___ Supplied data

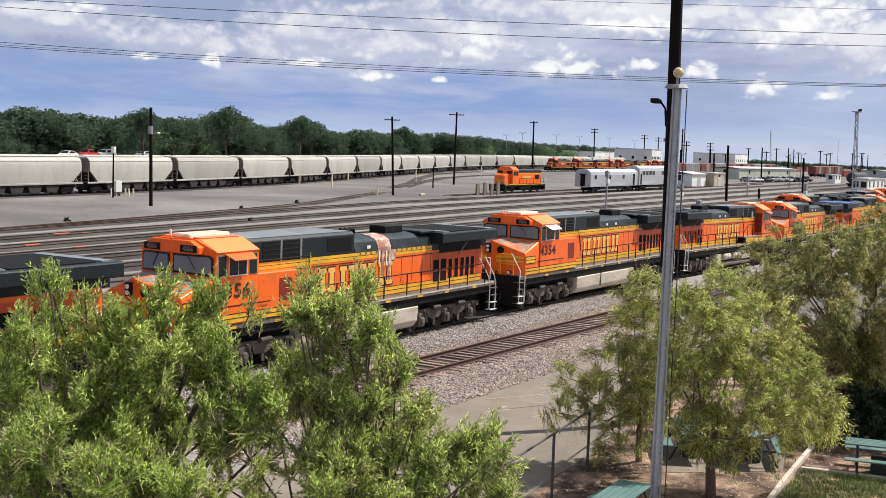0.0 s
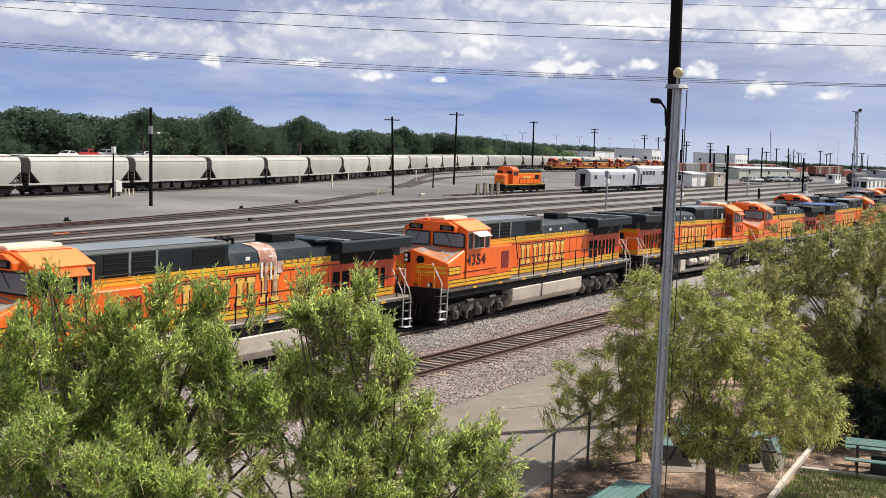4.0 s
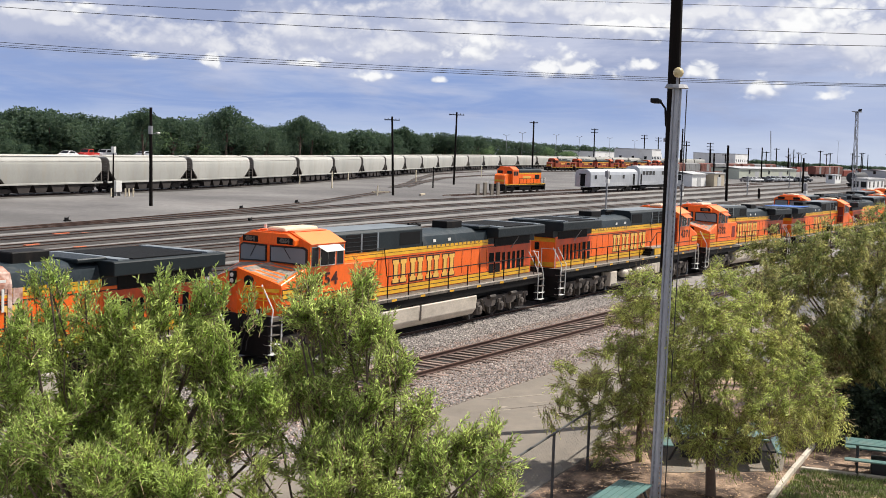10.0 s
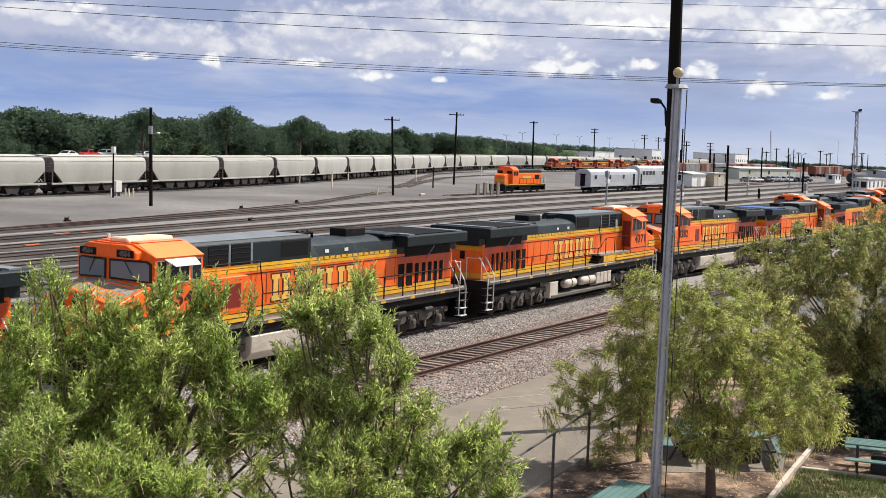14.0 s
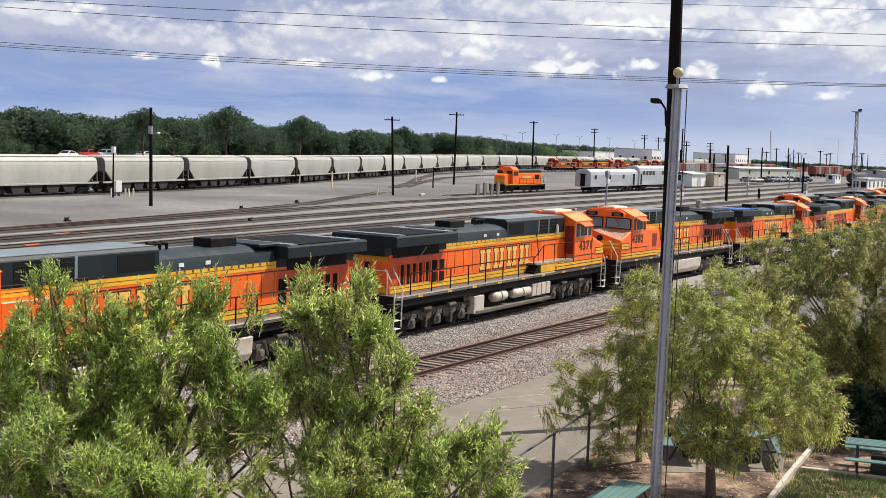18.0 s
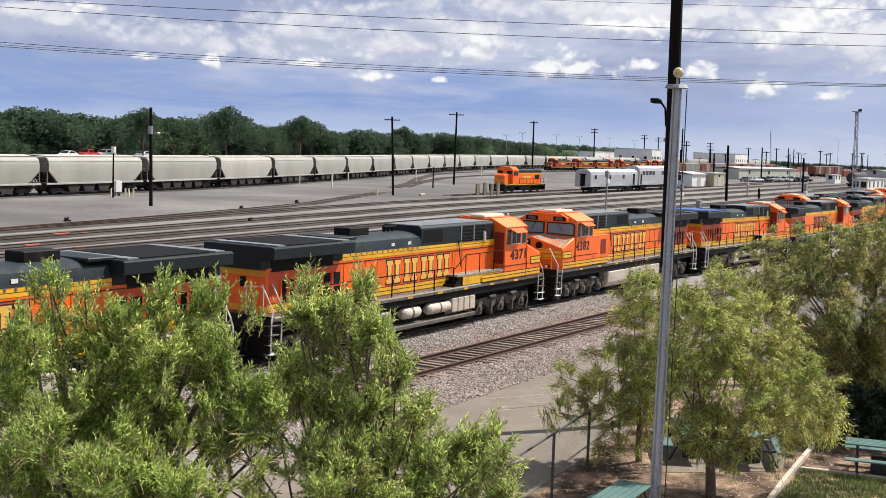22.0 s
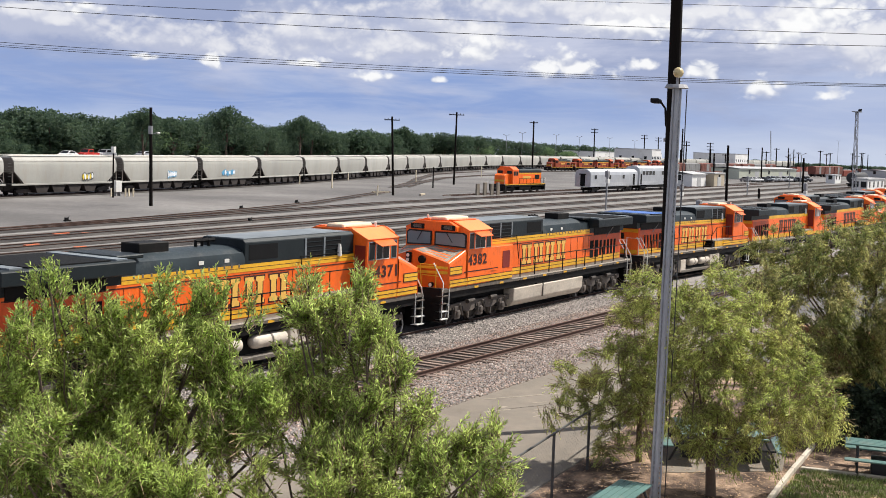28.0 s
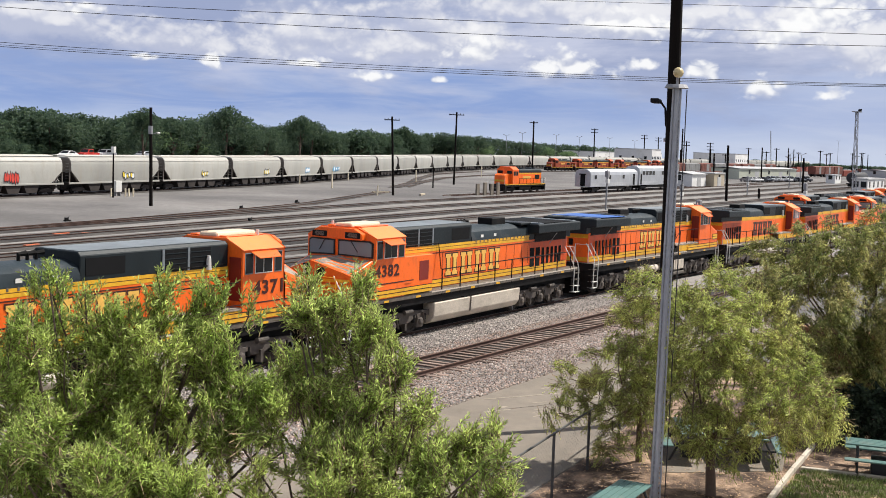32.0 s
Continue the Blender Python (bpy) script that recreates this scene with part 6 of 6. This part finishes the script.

______
___ Supplied data

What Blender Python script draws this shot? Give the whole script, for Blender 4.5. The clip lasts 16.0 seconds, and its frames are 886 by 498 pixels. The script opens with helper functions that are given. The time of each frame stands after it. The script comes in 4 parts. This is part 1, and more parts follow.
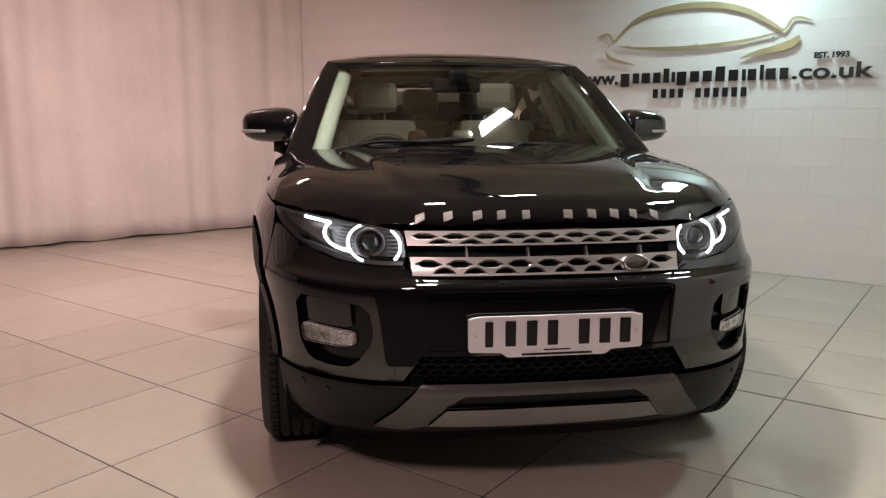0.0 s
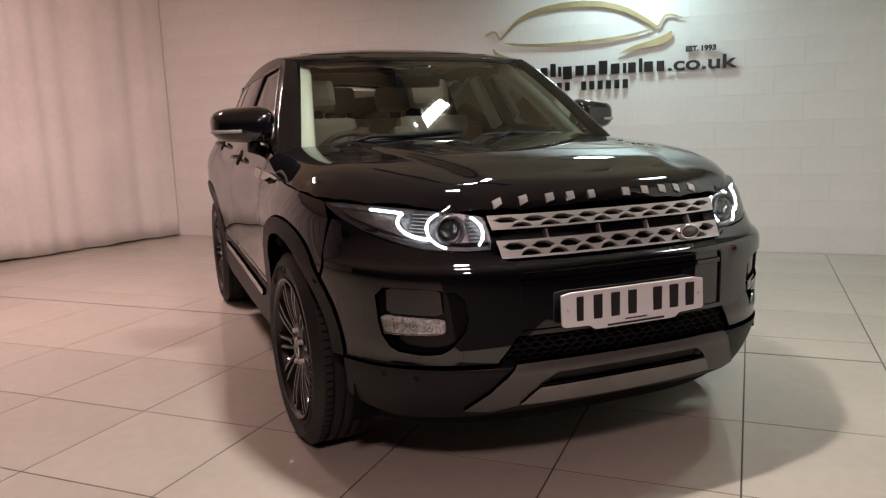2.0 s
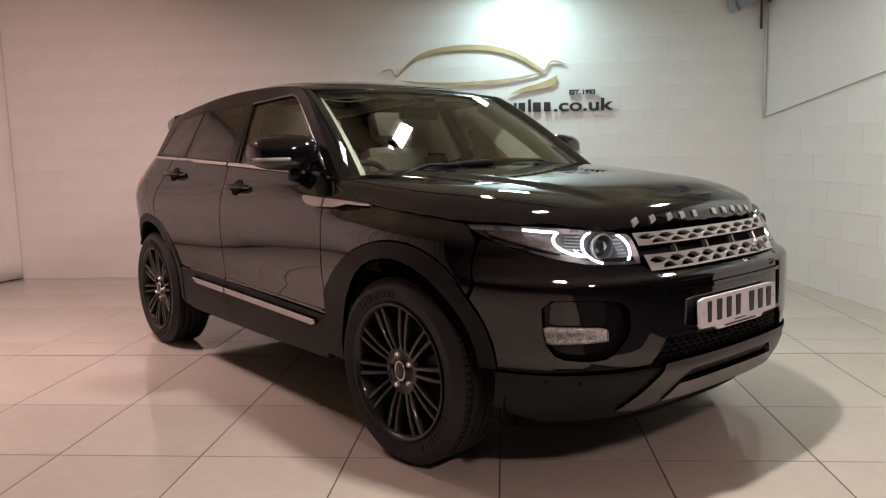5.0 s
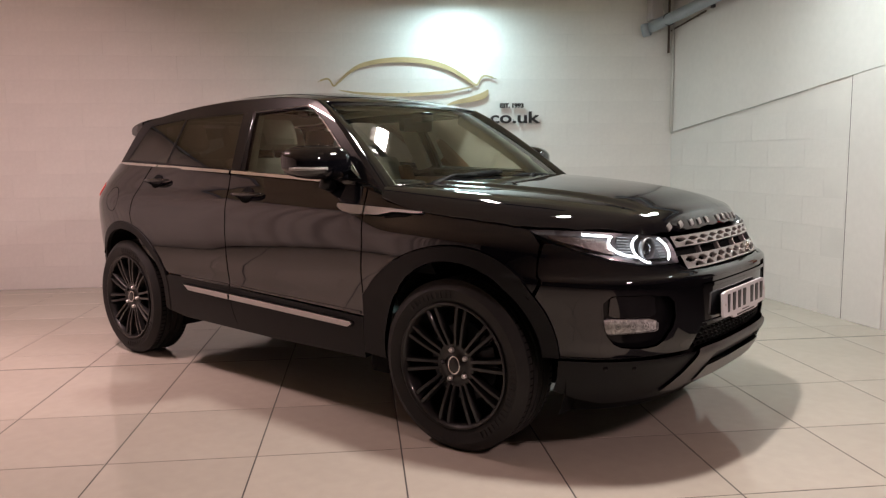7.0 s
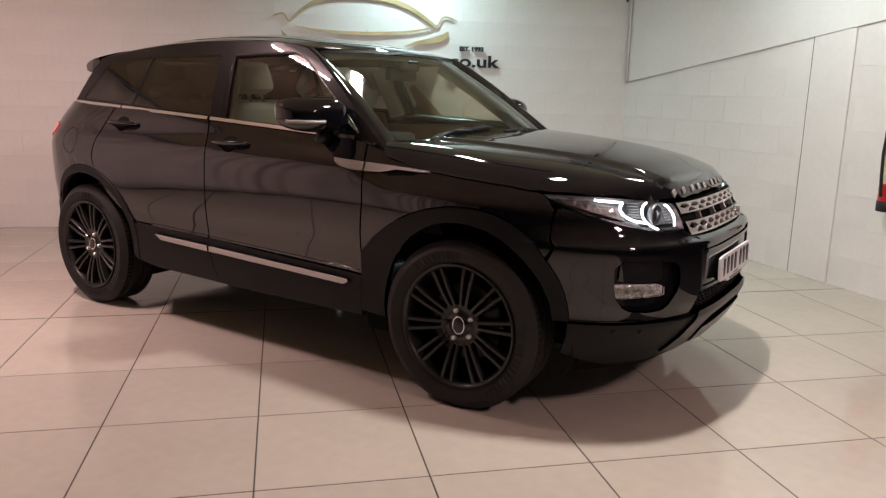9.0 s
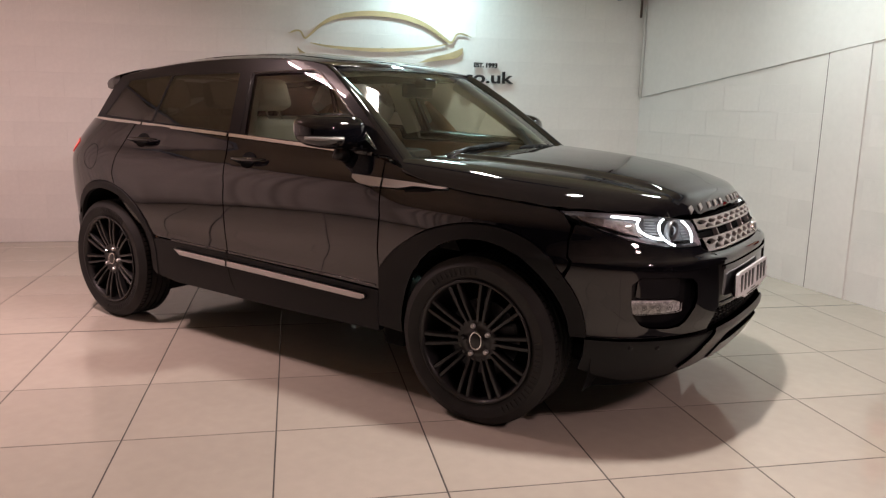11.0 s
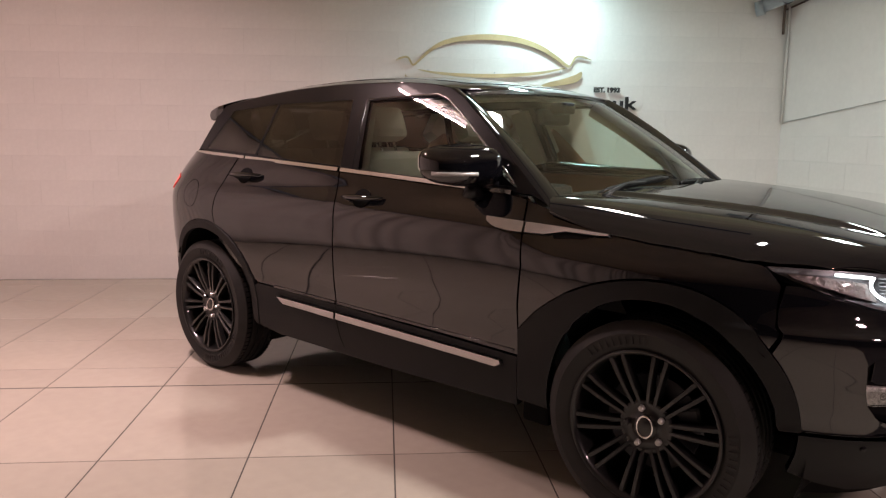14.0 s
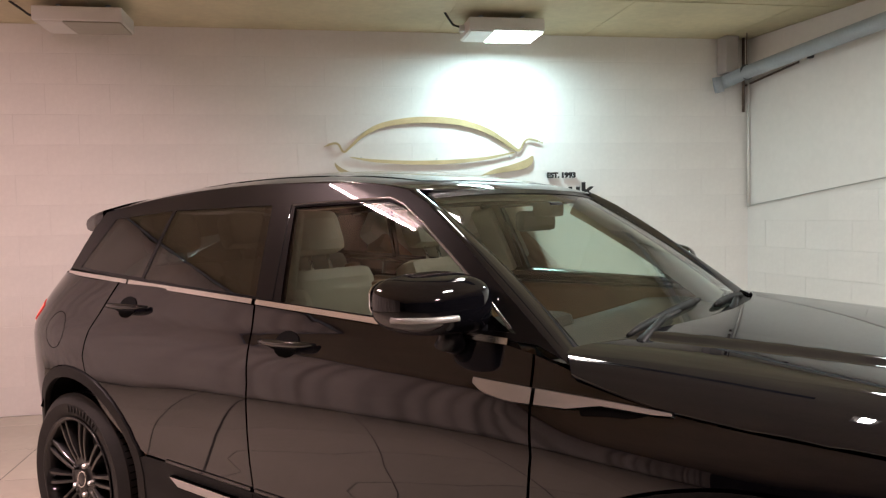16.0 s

______

• **Description of the task**: Report all lines of the data that include the word "Python".

• **Response to the task**:
Continue the Blender Python (bpy) script that recreates this scene with part 6 of 6. This part finishes the script.
What Blender Python script draws this shot? Give the whole script, for Blender 4.5. The clip lasts 16.0 seconds, and its frames are 886 by 498 pixels. The script opens with helper functions that are given. The time of each frame stands after it. The script comes in 4 parts. This is part 1, and more parts follow.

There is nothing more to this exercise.